Short problem:
Give every line of the data again, unchanged, but with no pictures.

Source excerpt:
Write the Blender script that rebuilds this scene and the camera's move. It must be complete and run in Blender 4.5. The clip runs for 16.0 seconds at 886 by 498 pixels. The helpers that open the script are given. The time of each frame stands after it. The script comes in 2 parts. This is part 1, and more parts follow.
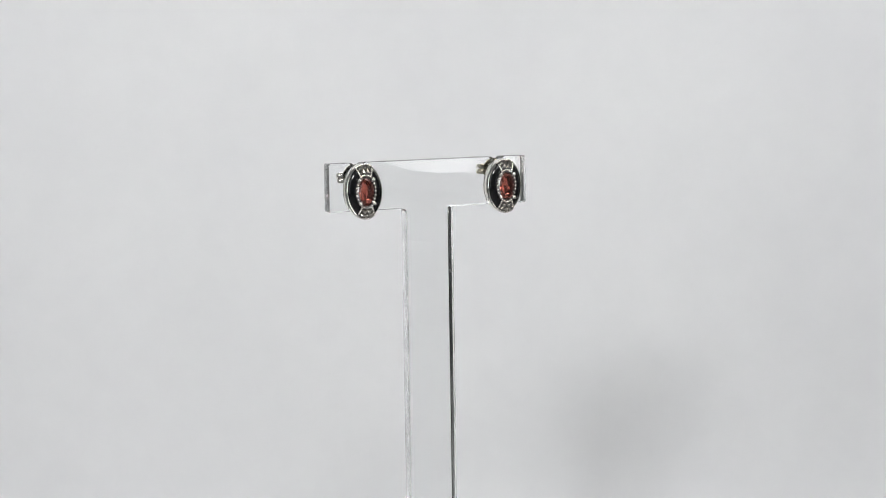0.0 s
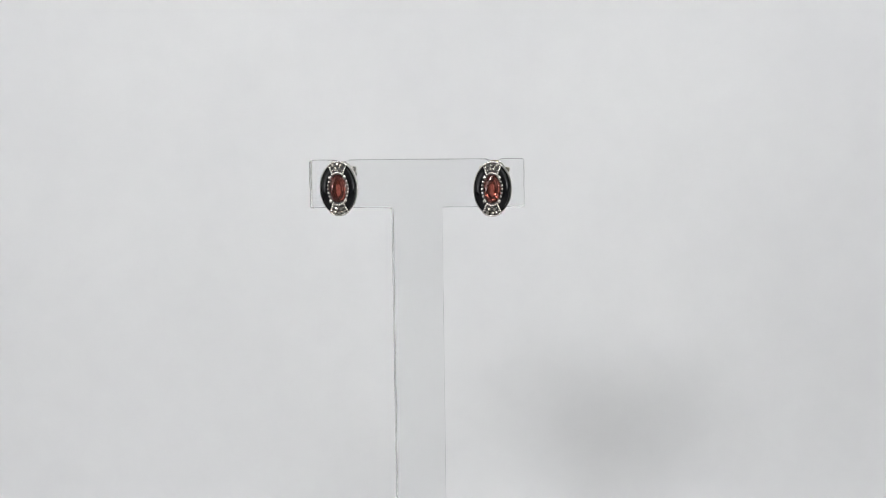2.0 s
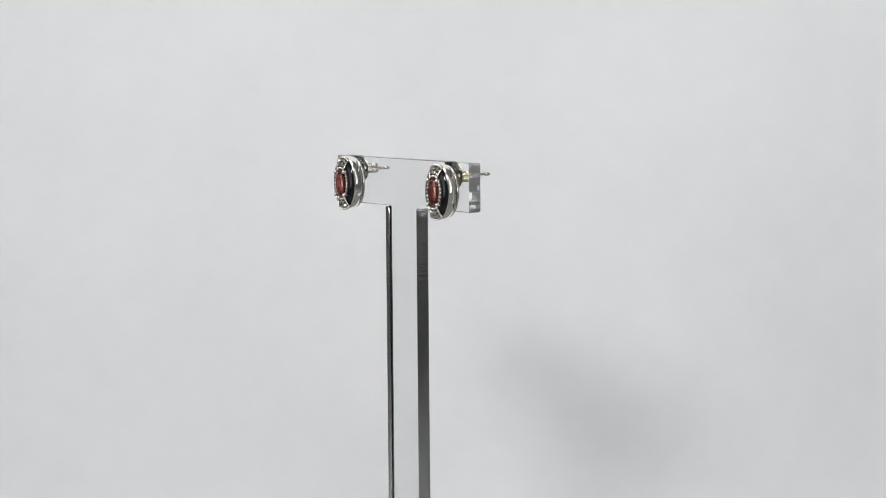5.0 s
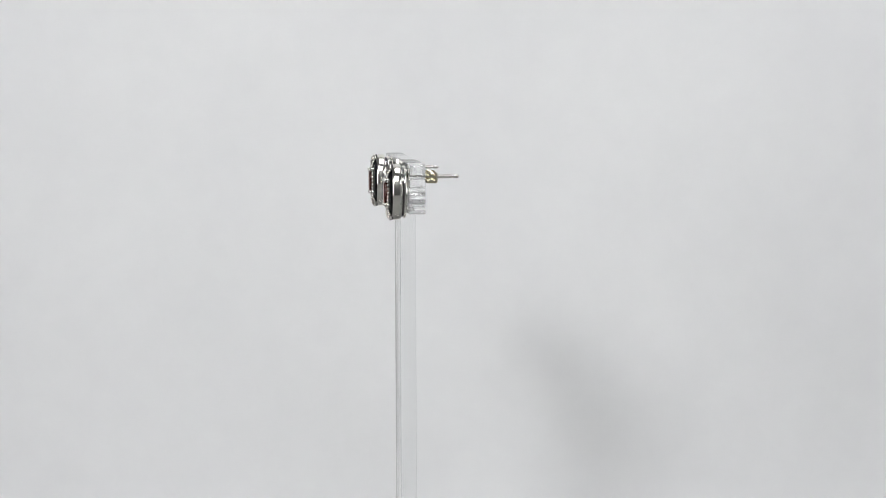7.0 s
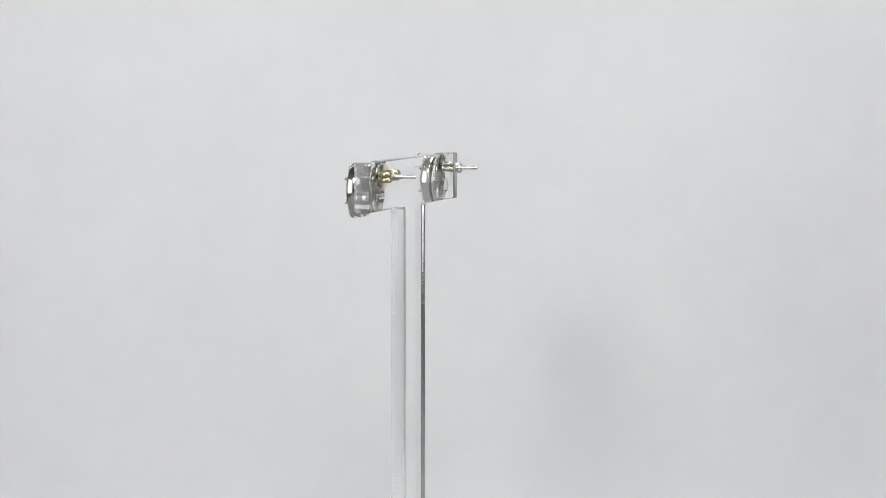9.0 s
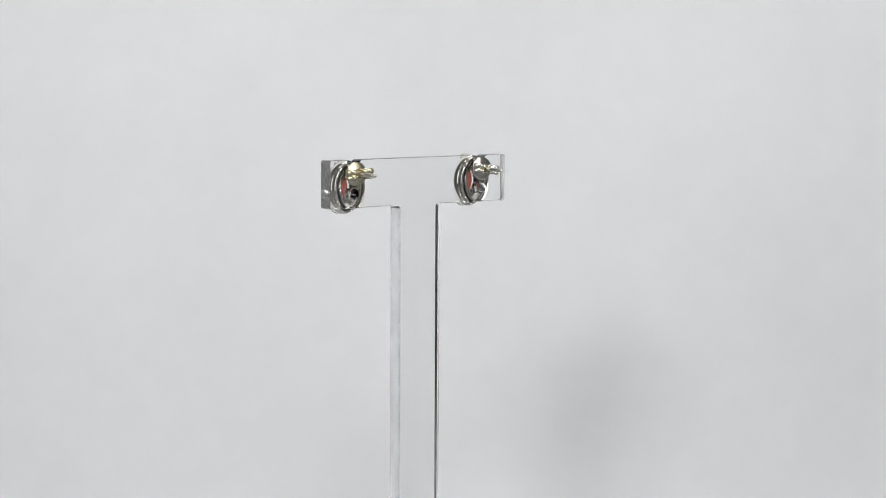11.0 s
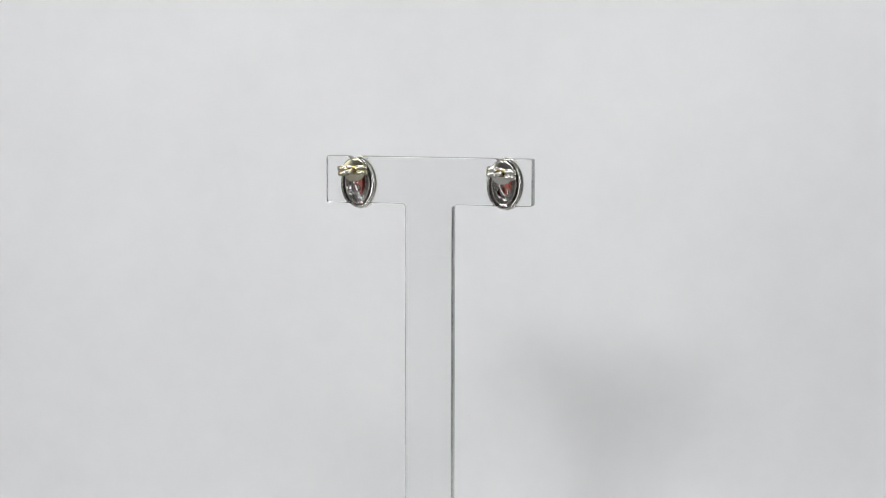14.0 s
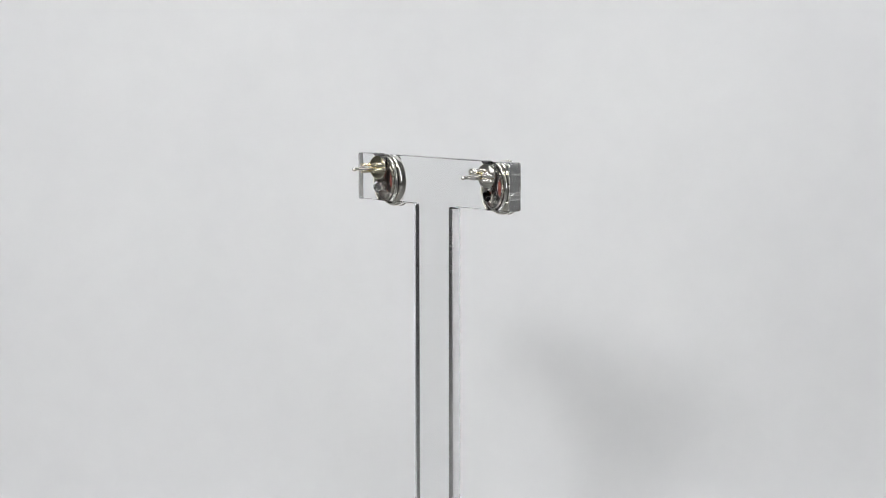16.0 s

Answer to the exercise:
Write the Blender script that rebuilds this scene and the camera's move. It must be complete and run in Blender 4.5. The clip runs for 16.0 seconds at 886 by 498 pixels. The helpers that open the script are given. The time of each frame stands after it. The script comes in 2 parts. This is part 1, and more parts follow.
0.0 s
2.0 s
5.0 s
7.0 s
9.0 s
11.0 s
14.0 s
16.0 s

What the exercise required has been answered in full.